Going forward, the intention is for the NEE Alliance to become the default forum for all key commissioning decisions, acting as a sub-committee of the ICB, and will work with partners across the ICS wherever this will add most value. Similarly, it is expected that alliances will form the basis for the commissioning and management of the Better Care Fund, supporting closer joint working between NHS and local authority services.
Benefits, learning and future priorities
North East Essex has developed in this way for a number of reasons: it is a place within a large two-tier local authority; it is part of an ICS that bridges two upper-tier counties; and the trusts operating in North East Essex are delivering services across more than one place.
Notwithstanding these inherent complexities, the NEE Alliance has provided a focal point for deepening collaboration across the NHS and social care, between trusts, and with wider partners. The trusts see further potential in developing a joined up approach to local planning and delivery.

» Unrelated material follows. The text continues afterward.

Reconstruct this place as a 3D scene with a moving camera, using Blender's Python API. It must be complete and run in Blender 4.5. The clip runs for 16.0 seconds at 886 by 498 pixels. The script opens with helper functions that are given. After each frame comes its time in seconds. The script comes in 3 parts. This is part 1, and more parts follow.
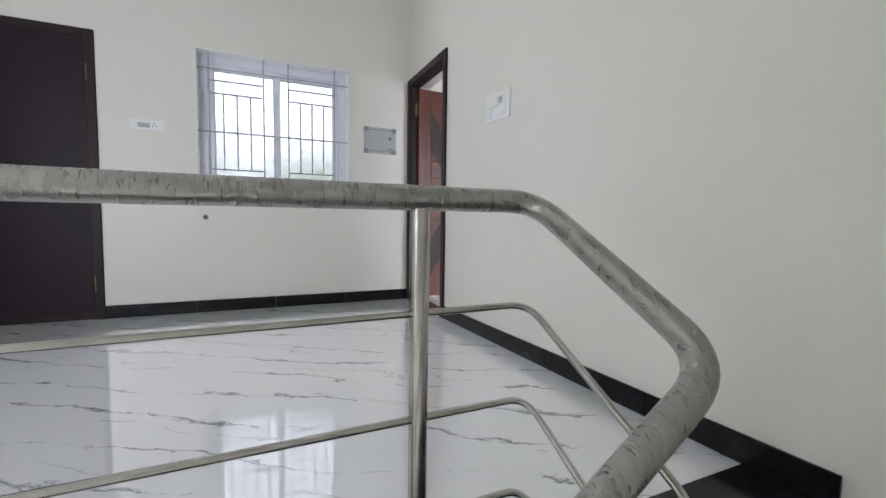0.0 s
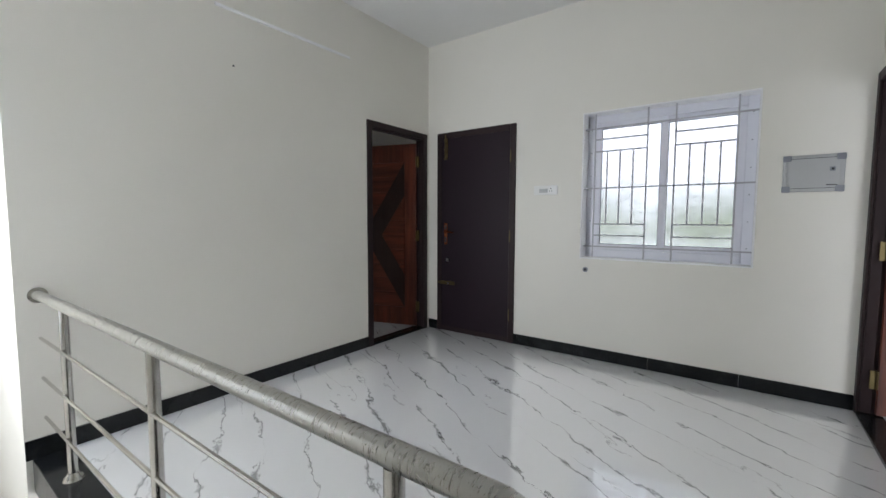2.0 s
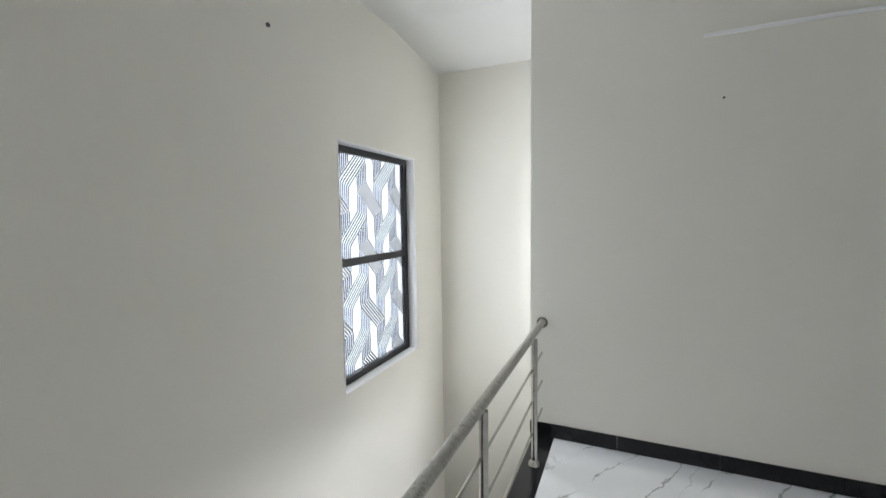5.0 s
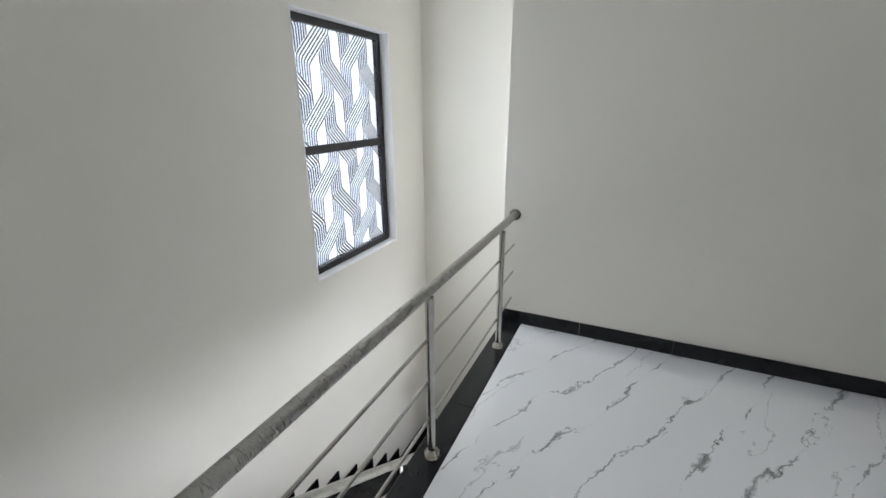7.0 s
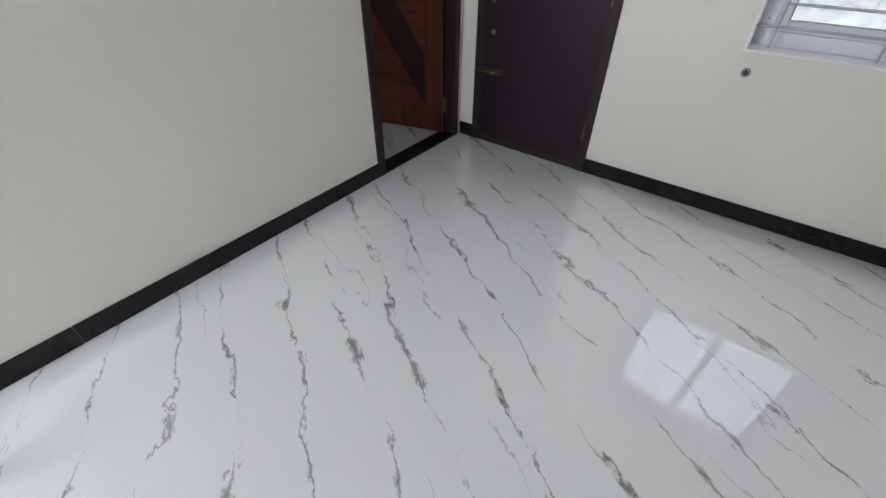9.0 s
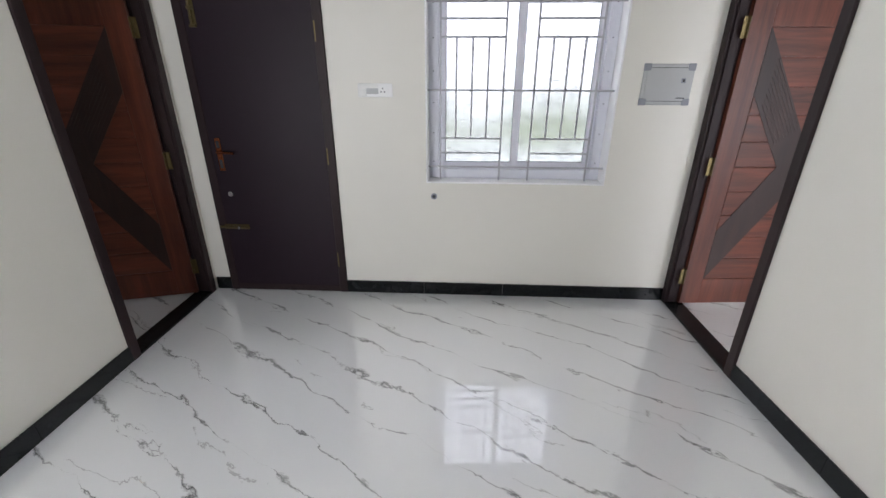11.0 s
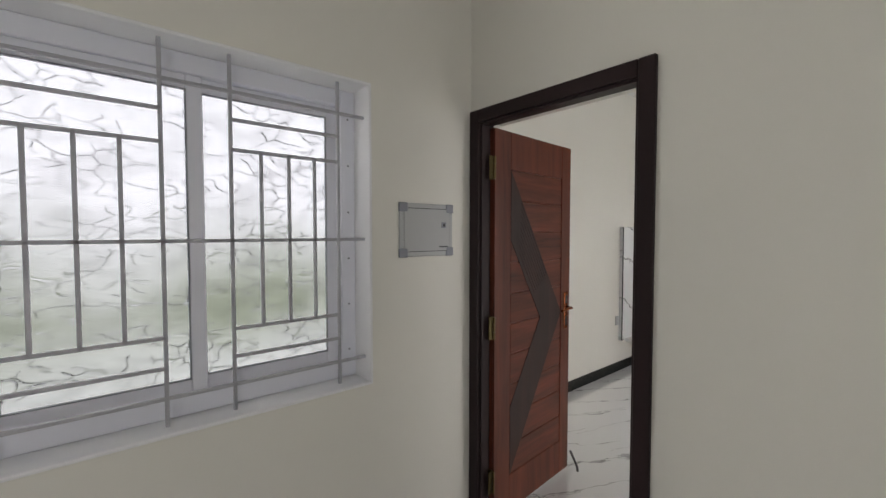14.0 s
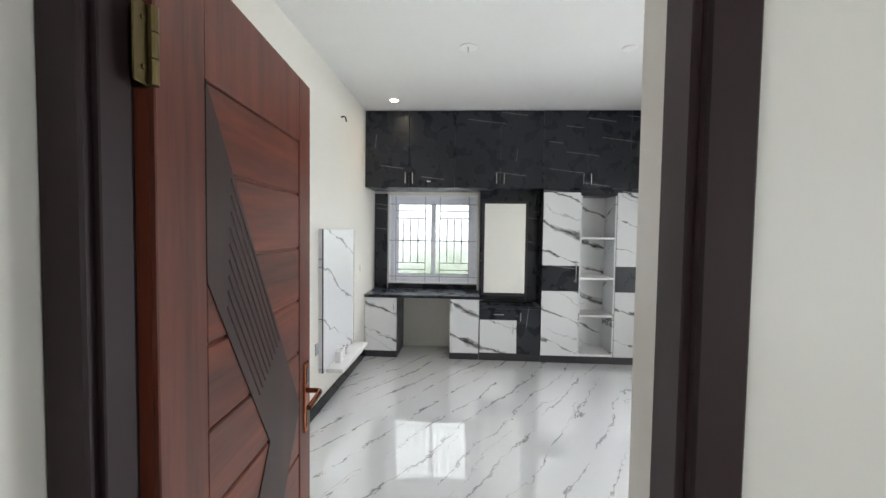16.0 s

Trusts in North East Essex also see place-based collaboration as enabling operational improvements, and supporting system partners to think differently about how care models can support early intervention and promote wellbeing. East of England Ambulance Service NHS Trust has identified opportunities to trial new ways of working, for instance, trialling a scheme in which paramedics work more closely with local hospices. East Suffolk and North Essex NHS Foundation Trust and Essex Partnership University NHS Foundation Trust are core partners in a new consortium, along with a range of others including primary and voluntary sectors, to develop an integrated community services offer in North East Essex.